» **INFORMATION SUPPLIED**:
○ ○ ○
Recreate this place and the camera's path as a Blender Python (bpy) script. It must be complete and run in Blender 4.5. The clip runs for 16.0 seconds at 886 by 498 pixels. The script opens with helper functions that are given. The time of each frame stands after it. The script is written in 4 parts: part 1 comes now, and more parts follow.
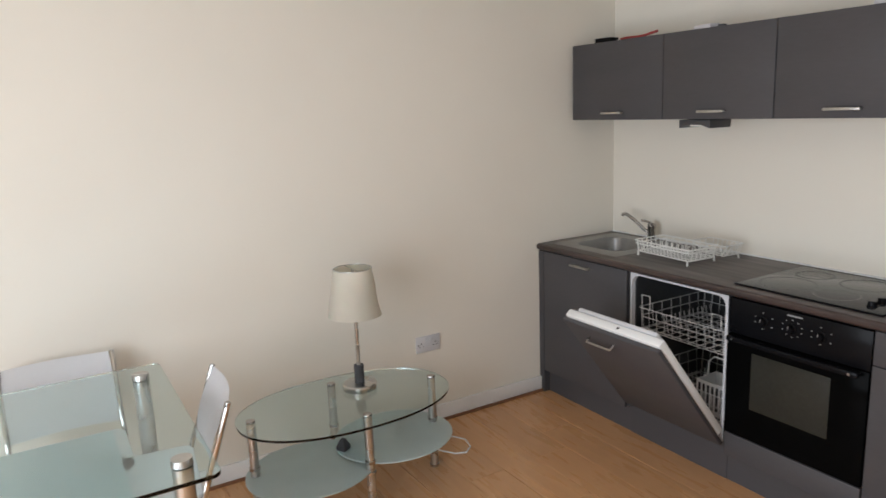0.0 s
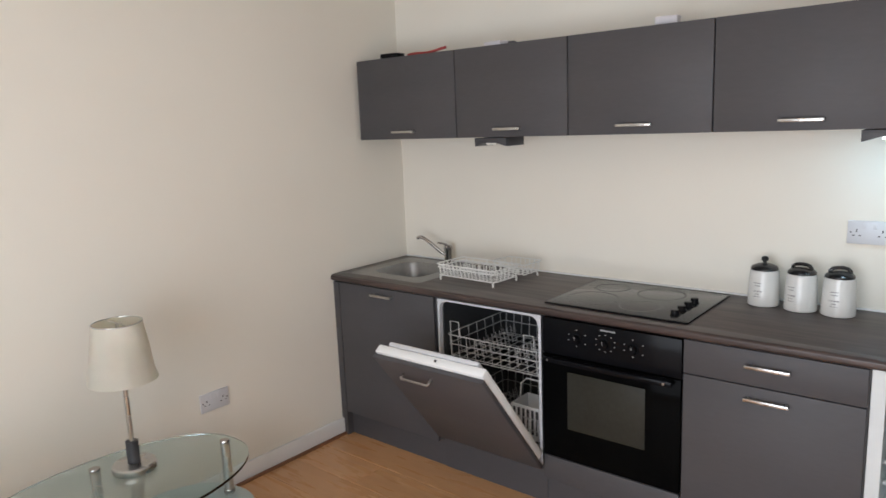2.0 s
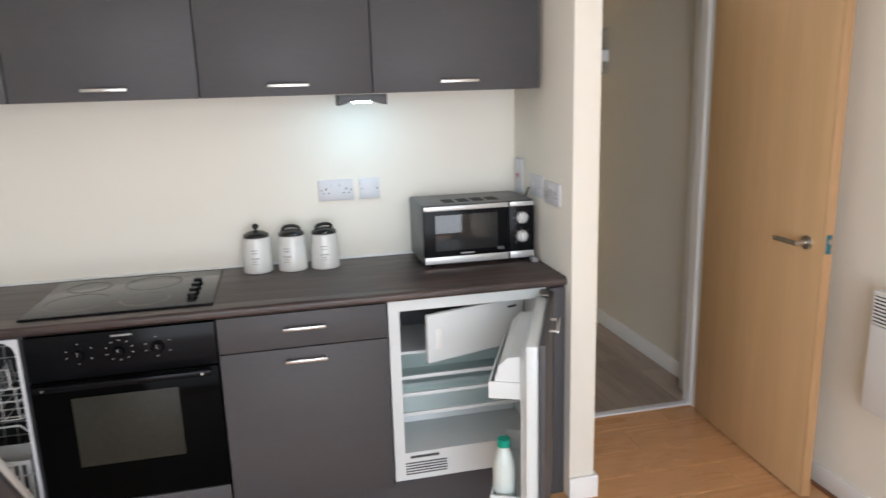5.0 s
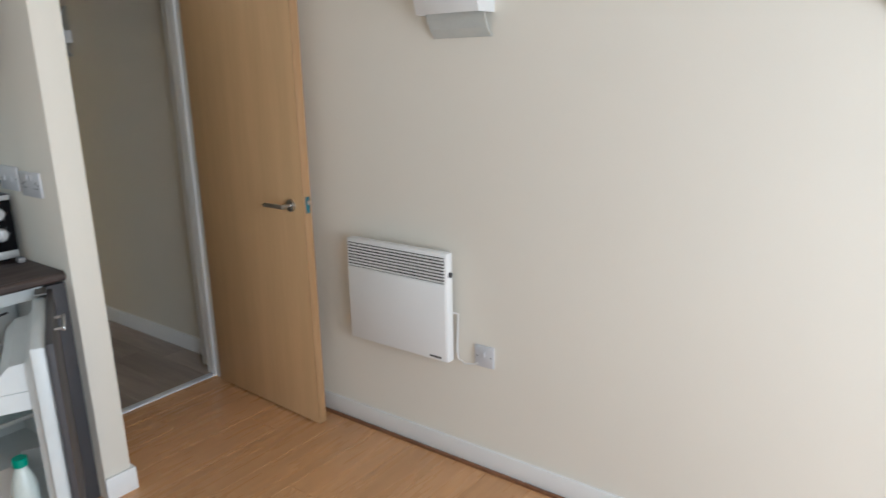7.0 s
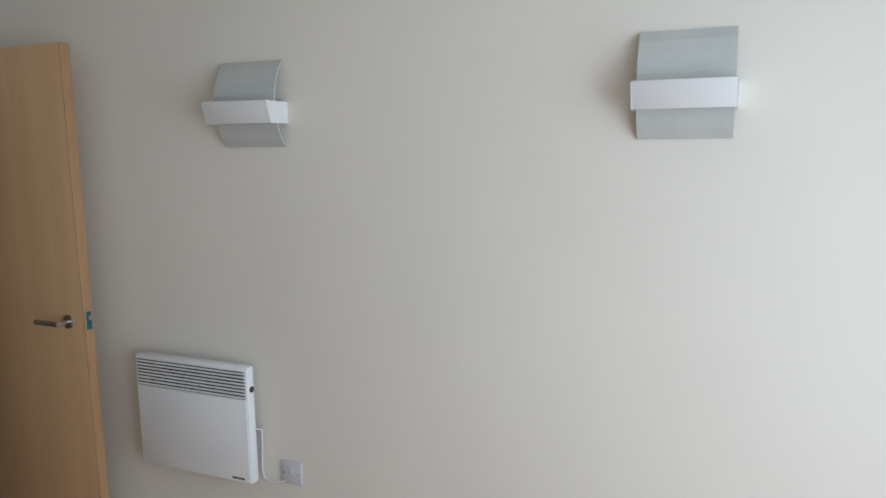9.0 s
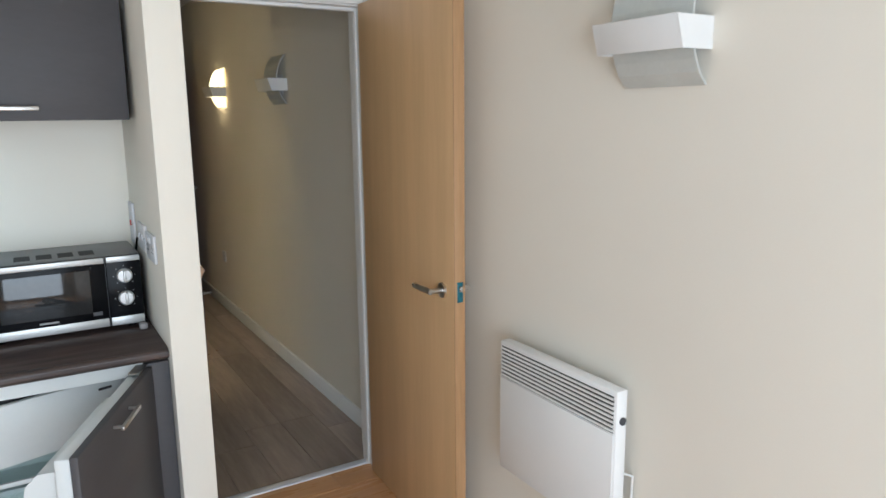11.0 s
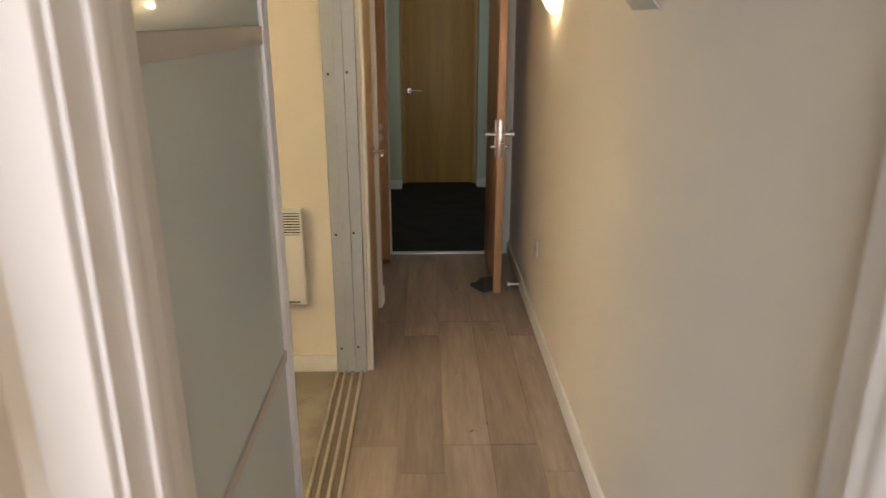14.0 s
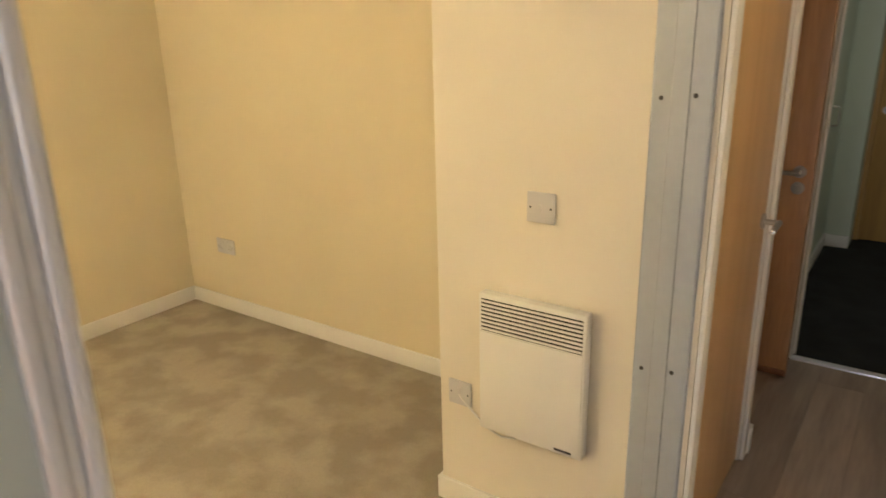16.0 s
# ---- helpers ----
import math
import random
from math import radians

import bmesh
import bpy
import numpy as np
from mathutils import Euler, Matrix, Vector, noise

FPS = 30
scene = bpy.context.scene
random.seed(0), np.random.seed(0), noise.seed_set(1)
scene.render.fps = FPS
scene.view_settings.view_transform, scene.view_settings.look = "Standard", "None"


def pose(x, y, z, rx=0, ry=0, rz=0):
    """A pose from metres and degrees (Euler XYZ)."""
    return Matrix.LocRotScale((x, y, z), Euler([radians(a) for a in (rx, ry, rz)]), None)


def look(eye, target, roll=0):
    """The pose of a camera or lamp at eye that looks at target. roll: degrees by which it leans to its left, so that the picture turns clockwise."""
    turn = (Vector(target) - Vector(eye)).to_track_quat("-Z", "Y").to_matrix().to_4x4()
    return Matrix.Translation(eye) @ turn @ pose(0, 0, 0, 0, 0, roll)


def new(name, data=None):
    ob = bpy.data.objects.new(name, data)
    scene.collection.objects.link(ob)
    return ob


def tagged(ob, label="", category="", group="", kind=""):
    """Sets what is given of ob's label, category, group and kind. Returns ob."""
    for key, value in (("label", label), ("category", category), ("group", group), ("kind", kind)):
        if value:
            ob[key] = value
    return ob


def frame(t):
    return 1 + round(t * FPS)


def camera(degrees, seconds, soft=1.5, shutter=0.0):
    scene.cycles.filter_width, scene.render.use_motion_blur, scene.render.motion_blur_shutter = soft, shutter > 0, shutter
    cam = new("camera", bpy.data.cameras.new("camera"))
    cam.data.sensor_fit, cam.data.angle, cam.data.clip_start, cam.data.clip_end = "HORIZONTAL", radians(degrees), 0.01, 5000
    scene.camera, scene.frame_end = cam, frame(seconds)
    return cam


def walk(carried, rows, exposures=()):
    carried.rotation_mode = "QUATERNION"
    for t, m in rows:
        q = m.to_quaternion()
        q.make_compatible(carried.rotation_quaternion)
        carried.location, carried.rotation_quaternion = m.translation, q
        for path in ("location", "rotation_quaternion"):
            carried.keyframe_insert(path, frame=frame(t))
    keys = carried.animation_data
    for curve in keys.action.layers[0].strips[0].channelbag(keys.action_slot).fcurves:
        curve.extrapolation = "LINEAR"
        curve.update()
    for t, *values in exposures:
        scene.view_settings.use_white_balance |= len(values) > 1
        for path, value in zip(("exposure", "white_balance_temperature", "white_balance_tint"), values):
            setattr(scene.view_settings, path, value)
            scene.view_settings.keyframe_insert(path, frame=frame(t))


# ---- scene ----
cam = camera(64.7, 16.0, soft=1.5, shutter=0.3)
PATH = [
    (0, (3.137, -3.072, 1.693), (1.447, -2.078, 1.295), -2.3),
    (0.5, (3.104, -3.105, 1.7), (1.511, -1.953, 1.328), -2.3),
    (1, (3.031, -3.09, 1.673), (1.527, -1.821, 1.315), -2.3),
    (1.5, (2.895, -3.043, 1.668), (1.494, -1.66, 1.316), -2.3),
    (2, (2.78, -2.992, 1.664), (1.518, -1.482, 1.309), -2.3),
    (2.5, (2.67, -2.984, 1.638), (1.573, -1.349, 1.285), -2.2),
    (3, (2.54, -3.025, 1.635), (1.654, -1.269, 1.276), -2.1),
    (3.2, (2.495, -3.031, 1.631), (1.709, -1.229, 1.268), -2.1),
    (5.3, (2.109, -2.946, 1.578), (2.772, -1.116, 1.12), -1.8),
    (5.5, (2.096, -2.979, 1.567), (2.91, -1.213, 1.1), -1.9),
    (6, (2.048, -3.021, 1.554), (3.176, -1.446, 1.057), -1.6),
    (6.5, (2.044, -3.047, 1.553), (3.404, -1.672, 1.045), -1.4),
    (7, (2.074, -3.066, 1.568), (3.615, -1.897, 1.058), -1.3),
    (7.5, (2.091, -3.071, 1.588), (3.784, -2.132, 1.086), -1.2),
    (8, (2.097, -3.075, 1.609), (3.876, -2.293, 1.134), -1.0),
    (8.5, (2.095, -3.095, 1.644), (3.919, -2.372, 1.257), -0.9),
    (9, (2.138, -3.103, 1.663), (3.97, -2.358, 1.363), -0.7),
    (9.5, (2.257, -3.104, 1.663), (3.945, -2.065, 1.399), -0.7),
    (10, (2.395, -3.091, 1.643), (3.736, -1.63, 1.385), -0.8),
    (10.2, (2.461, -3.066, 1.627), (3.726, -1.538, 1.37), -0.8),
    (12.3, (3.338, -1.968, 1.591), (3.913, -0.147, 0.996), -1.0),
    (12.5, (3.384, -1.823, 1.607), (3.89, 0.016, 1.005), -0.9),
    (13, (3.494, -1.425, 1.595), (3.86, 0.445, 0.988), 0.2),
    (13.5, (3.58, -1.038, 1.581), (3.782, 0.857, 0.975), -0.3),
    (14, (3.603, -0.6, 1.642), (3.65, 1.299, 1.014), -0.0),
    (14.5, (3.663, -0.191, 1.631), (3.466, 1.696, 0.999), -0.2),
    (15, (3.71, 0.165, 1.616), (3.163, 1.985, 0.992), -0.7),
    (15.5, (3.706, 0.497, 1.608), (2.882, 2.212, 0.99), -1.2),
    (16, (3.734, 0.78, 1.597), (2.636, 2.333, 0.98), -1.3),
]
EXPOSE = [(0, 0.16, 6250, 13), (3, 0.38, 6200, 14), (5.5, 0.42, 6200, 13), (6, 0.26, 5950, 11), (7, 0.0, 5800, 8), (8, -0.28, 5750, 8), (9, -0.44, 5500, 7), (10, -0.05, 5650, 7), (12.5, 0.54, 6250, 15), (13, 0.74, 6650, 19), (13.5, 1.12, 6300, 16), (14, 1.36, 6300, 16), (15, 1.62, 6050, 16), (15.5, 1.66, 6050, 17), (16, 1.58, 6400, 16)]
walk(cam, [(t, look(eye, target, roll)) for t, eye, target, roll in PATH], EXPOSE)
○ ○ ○
» **WRITTEN INSTRUCTION**: Copy the data word for word. Pictures do not go in the copy.

» **PROBLEM SOLUTION**:
Recreate this place and the camera's path as a Blender Python (bpy) script. It must be complete and run in Blender 4.5. The clip runs for 16.0 seconds at 886 by 498 pixels. The script opens with helper functions that are given. The time of each frame stands after it. The script is written in 4 parts: part 1 comes now, and more parts follow.
0.0 s
2.0 s
5.0 s
7.0 s
9.0 s
11.0 s
14.0 s
16.0 s
# ---- helpers ----
import math
import random
from math import radians

import bmesh
import bpy
import numpy as np
from mathutils import Euler, Matrix, Vector, noise

FPS = 30
scene = bpy.context.scene
random.seed(0), np.random.seed(0), noise.seed_set(1)
scene.render.fps = FPS
scene.view_settings.view_transform, scene.view_settings.look = "Standard", "None"


def pose(x, y, z, rx=0, ry=0, rz=0):
    """A pose from metres and degrees (Euler XYZ)."""
    return Matrix.LocRotScale((x, y, z), Euler([radians(a) for a in (rx, ry, rz)]), None)


def look(eye, target, roll=0):
    """The pose of a camera or lamp at eye that looks at target. roll: degrees by which it leans to its left, so that the picture turns clockwise."""
    turn = (Vector(target) - Vector(eye)).to_track_quat("-Z", "Y").to_matrix().to_4x4()
    return Matrix.Translation(eye) @ turn @ pose(0, 0, 0, 0, 0, roll)


def new(name, data=None):
    ob = bpy.data.objects.new(name, data)
    scene.collection.objects.link(ob)
    return ob


def tagged(ob, label="", category="", group="", kind=""):
    """Sets what is given of ob's label, category, group and kind. Returns ob."""
    for key, value in (("label", label), ("category", category), ("group", group), ("kind", kind)):
        if value:
            ob[key] = value
    return ob


def frame(t):
    return 1 + round(t * FPS)


def camera(degrees, seconds, soft=1.5, shutter=0.0):
    scene.cycles.filter_width, scene.render.use_motion_blur, scene.render.motion_blur_shutter = soft, shutter > 0, shutter
    cam = new("camera", bpy.data.cameras.new("camera"))
    cam.data.sensor_fit, cam.data.angle, cam.data.clip_start, cam.data.clip_end = "HORIZONTAL", radians(degrees), 0.01, 5000
    scene.camera, scene.frame_end = cam, frame(seconds)
    return cam


def walk(carried, rows, exposures=()):
    carried.rotation_mode = "QUATERNION"
    for t, m in rows:
        q = m.to_quaternion()
        q.make_compatible(carried.rotation_quaternion)
        carried.location, carried.rotation_quaternion = m.translation, q
        for path in ("location", "rotation_quaternion"):
            carried.keyframe_insert(path, frame=frame(t))
    keys = carried.animation_data
    for curve in keys.action.layers[0].strips[0].channelbag(keys.action_slot).fcurves:
        curve.extrapolation = "LINEAR"
        curve.update()
    for t, *values in exposures:
        scene.view_settings.use_white_balance |= len(values) > 1
        for path, value in zip(("exposure", "white_balance_temperature", "white_balance_tint"), values):
            setattr(scene.view_settings, path, value)
            scene.view_settings.keyframe_insert(path, frame=frame(t))


# ---- scene ----
cam = camera(64.7, 16.0, soft=1.5, shutter=0.3)
PATH = [
    (0, (3.137, -3.072, 1.693), (1.447, -2.078, 1.295), -2.3),
    (0.5, (3.104, -3.105, 1.7), (1.511, -1.953, 1.328), -2.3),
    (1, (3.031, -3.09, 1.673), (1.527, -1.821, 1.315), -2.3),
    (1.5, (2.895, -3.043, 1.668), (1.494, -1.66, 1.316), -2.3),
    (2, (2.78, -2.992, 1.664), (1.518, -1.482, 1.309), -2.3),
    (2.5, (2.67, -2.984, 1.638), (1.573, -1.349, 1.285), -2.2),
    (3, (2.54, -3.025, 1.635), (1.654, -1.269, 1.276), -2.1),
    (3.2, (2.495, -3.031, 1.631), (1.709, -1.229, 1.268), -2.1),
    (5.3, (2.109, -2.946, 1.578), (2.772, -1.116, 1.12), -1.8),
    (5.5, (2.096, -2.979, 1.567), (2.91, -1.213, 1.1), -1.9),
    (6, (2.048, -3.021, 1.554), (3.176, -1.446, 1.057), -1.6),
    (6.5, (2.044, -3.047, 1.553), (3.404, -1.672, 1.045), -1.4),
    (7, (2.074, -3.066, 1.568), (3.615, -1.897, 1.058), -1.3),
    (7.5, (2.091, -3.071, 1.588), (3.784, -2.132, 1.086), -1.2),
    (8, (2.097, -3.075, 1.609), (3.876, -2.293, 1.134), -1.0),
    (8.5, (2.095, -3.095, 1.644), (3.919, -2.372, 1.257), -0.9),
    (9, (2.138, -3.103, 1.663), (3.97, -2.358, 1.363), -0.7),
    (9.5, (2.257, -3.104, 1.663), (3.945, -2.065, 1.399), -0.7),
    (10, (2.395, -3.091, 1.643), (3.736, -1.63, 1.385), -0.8),
    (10.2, (2.461, -3.066, 1.627), (3.726, -1.538, 1.37), -0.8),
    (12.3, (3.338, -1.968, 1.591), (3.913, -0.147, 0.996), -1.0),
    (12.5, (3.384, -1.823, 1.607), (3.89, 0.016, 1.005), -0.9),
    (13, (3.494, -1.425, 1.595), (3.86, 0.445, 0.988), 0.2),
    (13.5, (3.58, -1.038, 1.581), (3.782, 0.857, 0.975), -0.3),
    (14, (3.603, -0.6, 1.642), (3.65, 1.299, 1.014), -0.0),
    (14.5, (3.663, -0.191, 1.631), (3.466, 1.696, 0.999), -0.2),
    (15, (3.71, 0.165, 1.616), (3.163, 1.985, 0.992), -0.7),
    (15.5, (3.706, 0.497, 1.608), (2.882, 2.212, 0.99), -1.2),
    (16, (3.734, 0.78, 1.597), (2.636, 2.333, 0.98), -1.3),
]
EXPOSE = [(0, 0.16, 6250, 13), (3, 0.38, 6200, 14), (5.5, 0.42, 6200, 13), (6, 0.26, 5950, 11), (7, 0.0, 5800, 8), (8, -0.28, 5750, 8), (9, -0.44, 5500, 7), (10, -0.05, 5650, 7), (12.5, 0.54, 6250, 15), (13, 0.74, 6650, 19), (13.5, 1.12, 6300, 16), (14, 1.36, 6300, 16), (15, 1.62, 6050, 16), (15.5, 1.66, 6050, 17), (16, 1.58, 6400, 16)]
walk(cam, [(t, look(eye, target, roll)) for t, eye, target, roll in PATH], EXPOSE)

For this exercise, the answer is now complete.